::: INPUT RECORDS :::
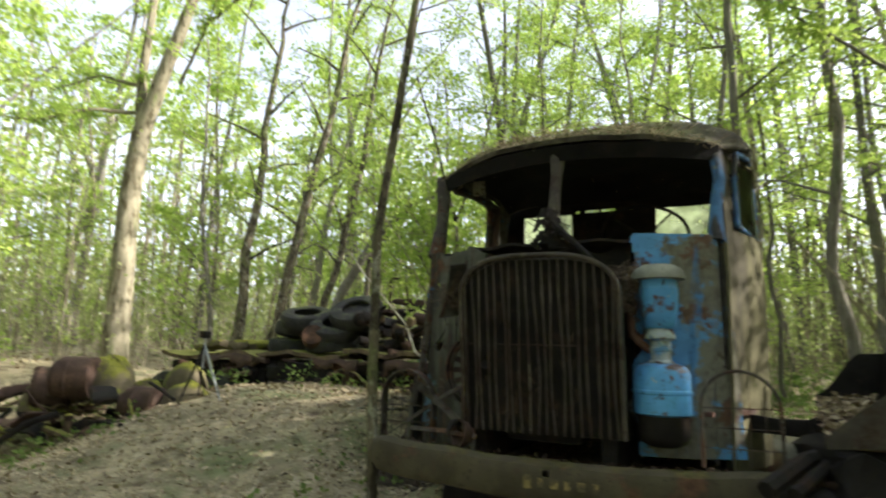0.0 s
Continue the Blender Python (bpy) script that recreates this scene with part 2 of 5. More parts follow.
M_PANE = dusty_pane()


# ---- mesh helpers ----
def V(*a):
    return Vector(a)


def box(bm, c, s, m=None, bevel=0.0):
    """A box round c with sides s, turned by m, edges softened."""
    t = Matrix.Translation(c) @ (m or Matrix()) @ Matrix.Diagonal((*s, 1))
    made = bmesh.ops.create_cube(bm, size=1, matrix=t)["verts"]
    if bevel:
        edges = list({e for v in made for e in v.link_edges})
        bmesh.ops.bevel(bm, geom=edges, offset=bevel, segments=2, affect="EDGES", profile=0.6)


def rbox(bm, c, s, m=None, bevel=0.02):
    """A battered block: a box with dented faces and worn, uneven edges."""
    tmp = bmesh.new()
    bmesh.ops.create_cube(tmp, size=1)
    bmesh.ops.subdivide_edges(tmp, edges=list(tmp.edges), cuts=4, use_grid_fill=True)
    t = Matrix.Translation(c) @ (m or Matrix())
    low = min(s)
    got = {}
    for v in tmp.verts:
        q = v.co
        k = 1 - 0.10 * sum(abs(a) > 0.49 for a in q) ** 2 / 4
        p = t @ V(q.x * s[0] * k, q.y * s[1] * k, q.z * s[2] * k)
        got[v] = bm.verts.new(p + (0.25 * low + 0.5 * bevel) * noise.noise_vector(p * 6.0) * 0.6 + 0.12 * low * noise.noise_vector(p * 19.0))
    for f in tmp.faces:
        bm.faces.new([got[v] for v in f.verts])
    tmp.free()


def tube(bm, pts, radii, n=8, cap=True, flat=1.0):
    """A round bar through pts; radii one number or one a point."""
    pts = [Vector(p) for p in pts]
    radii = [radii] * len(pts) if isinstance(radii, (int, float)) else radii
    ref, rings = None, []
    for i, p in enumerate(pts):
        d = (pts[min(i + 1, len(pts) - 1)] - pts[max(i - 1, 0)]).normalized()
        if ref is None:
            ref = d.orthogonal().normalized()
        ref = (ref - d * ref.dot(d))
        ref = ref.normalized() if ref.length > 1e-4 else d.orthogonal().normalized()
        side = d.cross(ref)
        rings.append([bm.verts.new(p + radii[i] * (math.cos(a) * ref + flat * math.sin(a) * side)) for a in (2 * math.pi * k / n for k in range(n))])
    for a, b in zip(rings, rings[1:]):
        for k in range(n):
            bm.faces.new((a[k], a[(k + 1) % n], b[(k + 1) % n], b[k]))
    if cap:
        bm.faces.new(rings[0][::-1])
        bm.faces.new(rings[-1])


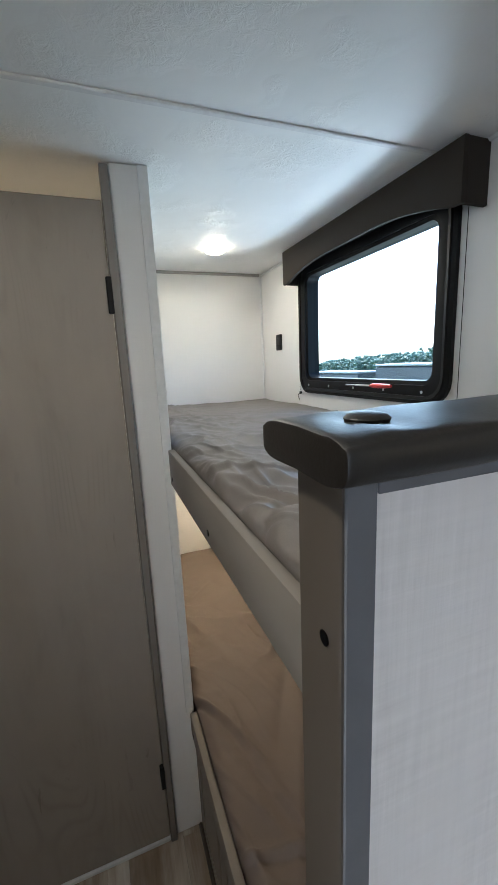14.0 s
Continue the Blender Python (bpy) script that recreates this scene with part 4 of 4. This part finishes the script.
:::
◆ REQUIREMENTS ◆
Pull every line holding "recreates" out of the records.

◆ FULL RESPONSE ◆
Continue the Blender Python (bpy) script that recreates this scene with part 2 of 5. More parts follow.
Continue the Blender Python (bpy) script that recreates this scene with part 4 of 4. This part finishes the script.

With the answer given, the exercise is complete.